_WHAT YOU HAVE TO DO_:
Scan the lines below for "recreates"; report the number of lines that contain it, and only that.

↓↓↓

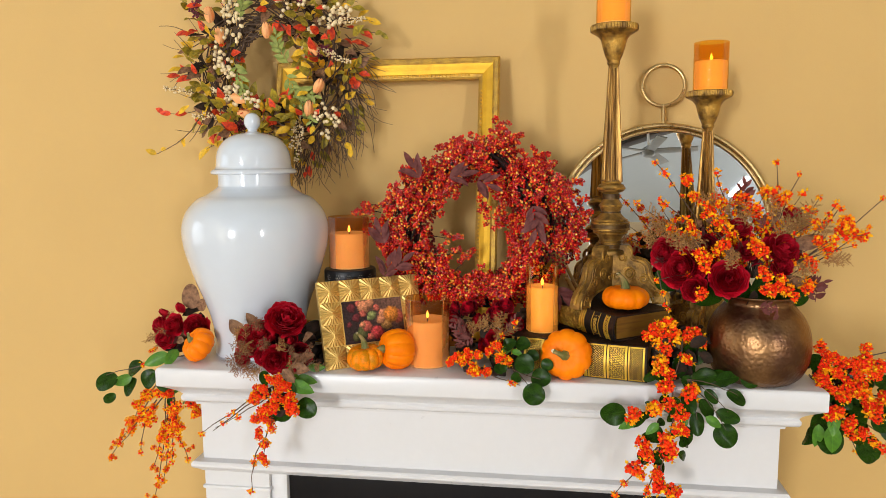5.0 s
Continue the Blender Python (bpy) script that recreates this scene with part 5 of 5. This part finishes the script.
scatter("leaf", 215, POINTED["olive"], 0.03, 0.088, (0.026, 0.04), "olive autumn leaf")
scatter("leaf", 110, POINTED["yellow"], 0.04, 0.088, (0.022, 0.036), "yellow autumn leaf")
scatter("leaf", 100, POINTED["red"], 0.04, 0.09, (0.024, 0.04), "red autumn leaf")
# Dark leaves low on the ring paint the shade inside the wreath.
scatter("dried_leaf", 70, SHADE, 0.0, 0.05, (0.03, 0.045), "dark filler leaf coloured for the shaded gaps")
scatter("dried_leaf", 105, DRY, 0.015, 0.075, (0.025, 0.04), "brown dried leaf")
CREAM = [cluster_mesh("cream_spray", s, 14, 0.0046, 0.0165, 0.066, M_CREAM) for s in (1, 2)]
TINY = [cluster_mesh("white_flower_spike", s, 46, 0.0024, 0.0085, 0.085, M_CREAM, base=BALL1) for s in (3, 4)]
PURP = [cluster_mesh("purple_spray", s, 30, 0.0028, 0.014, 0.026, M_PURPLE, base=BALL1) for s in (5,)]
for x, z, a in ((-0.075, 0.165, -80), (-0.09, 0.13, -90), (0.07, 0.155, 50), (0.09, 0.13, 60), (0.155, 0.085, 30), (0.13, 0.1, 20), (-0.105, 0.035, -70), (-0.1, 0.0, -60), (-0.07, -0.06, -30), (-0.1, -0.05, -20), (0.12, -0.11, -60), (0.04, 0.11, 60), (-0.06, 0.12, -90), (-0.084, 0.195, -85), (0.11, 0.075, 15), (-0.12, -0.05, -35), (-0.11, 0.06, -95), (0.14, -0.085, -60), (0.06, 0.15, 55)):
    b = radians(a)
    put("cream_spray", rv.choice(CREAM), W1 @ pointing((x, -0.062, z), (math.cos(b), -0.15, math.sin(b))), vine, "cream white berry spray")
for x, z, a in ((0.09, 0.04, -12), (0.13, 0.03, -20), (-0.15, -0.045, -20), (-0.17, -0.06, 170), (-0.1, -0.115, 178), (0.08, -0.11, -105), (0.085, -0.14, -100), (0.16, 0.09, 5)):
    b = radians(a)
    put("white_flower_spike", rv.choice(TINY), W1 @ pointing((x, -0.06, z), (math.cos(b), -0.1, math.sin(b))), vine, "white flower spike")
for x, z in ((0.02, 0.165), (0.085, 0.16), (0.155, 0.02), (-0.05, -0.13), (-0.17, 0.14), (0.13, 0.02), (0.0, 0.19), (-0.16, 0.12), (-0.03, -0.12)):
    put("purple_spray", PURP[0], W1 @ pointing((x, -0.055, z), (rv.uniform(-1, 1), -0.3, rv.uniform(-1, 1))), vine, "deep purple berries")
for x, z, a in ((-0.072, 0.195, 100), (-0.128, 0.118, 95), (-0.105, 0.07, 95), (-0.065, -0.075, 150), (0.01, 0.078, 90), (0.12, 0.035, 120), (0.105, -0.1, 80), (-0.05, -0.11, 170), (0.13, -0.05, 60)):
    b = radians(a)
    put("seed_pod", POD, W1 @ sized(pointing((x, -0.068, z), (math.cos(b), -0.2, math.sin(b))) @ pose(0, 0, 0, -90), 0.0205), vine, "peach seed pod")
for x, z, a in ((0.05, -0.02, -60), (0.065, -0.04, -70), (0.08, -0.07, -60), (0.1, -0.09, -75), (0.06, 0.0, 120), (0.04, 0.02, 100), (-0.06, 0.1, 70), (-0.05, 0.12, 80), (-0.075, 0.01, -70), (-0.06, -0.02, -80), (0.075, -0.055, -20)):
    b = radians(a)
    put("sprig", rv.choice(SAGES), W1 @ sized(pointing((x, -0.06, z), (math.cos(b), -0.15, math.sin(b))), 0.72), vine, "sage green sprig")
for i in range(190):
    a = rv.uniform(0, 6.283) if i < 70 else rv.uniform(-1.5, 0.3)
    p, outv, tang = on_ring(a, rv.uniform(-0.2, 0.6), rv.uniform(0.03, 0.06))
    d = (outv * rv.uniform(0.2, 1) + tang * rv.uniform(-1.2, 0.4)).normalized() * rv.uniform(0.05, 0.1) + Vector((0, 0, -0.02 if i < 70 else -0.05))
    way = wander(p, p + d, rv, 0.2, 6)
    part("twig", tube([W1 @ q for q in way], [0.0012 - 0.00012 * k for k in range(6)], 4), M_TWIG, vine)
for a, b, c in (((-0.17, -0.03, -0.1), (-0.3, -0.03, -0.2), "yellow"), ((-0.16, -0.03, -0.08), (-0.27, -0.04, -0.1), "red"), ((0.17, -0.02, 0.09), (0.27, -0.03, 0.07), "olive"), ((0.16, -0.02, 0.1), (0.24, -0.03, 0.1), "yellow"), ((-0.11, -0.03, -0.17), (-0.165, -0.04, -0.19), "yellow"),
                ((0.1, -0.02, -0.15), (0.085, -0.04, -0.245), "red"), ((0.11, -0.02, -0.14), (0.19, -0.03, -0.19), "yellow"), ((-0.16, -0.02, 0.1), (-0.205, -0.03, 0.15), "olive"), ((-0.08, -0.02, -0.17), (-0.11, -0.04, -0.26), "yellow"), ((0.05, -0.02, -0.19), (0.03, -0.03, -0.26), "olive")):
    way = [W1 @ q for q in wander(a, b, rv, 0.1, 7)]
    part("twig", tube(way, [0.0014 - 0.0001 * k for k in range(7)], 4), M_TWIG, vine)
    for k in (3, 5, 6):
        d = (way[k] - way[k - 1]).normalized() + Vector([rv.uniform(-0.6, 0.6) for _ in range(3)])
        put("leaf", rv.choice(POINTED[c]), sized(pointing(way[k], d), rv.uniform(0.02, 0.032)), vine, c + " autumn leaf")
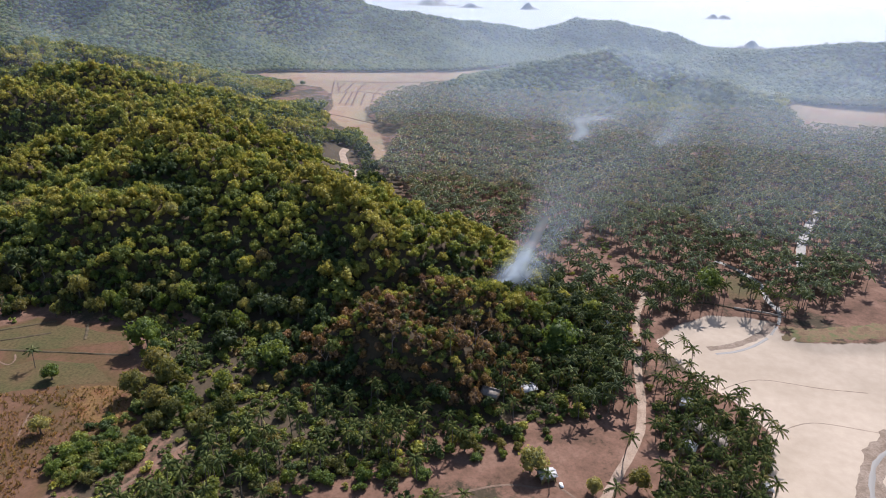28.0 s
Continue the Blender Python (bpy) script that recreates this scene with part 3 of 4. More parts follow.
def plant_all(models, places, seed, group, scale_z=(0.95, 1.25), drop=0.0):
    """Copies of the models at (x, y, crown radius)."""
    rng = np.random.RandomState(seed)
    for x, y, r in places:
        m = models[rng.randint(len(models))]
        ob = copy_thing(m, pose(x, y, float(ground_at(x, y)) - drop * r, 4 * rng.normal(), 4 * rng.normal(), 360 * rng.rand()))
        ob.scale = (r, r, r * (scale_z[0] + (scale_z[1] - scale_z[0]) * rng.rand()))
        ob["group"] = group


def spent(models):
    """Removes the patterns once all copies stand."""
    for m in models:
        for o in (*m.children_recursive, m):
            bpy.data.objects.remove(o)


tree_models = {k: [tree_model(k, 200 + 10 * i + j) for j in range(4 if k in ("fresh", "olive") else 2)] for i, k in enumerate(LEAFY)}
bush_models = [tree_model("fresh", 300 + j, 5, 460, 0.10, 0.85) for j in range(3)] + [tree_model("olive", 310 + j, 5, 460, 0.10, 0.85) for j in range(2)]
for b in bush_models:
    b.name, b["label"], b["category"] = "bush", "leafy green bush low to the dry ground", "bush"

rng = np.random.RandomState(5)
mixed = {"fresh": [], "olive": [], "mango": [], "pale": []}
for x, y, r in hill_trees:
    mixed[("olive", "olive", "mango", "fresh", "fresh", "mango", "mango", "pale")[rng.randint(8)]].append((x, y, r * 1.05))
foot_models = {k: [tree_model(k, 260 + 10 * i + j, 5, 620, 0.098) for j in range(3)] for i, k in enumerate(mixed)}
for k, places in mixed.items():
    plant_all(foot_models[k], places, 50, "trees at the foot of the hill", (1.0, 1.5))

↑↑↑

_OUTPUT FOR THIS EXERCISE_:
2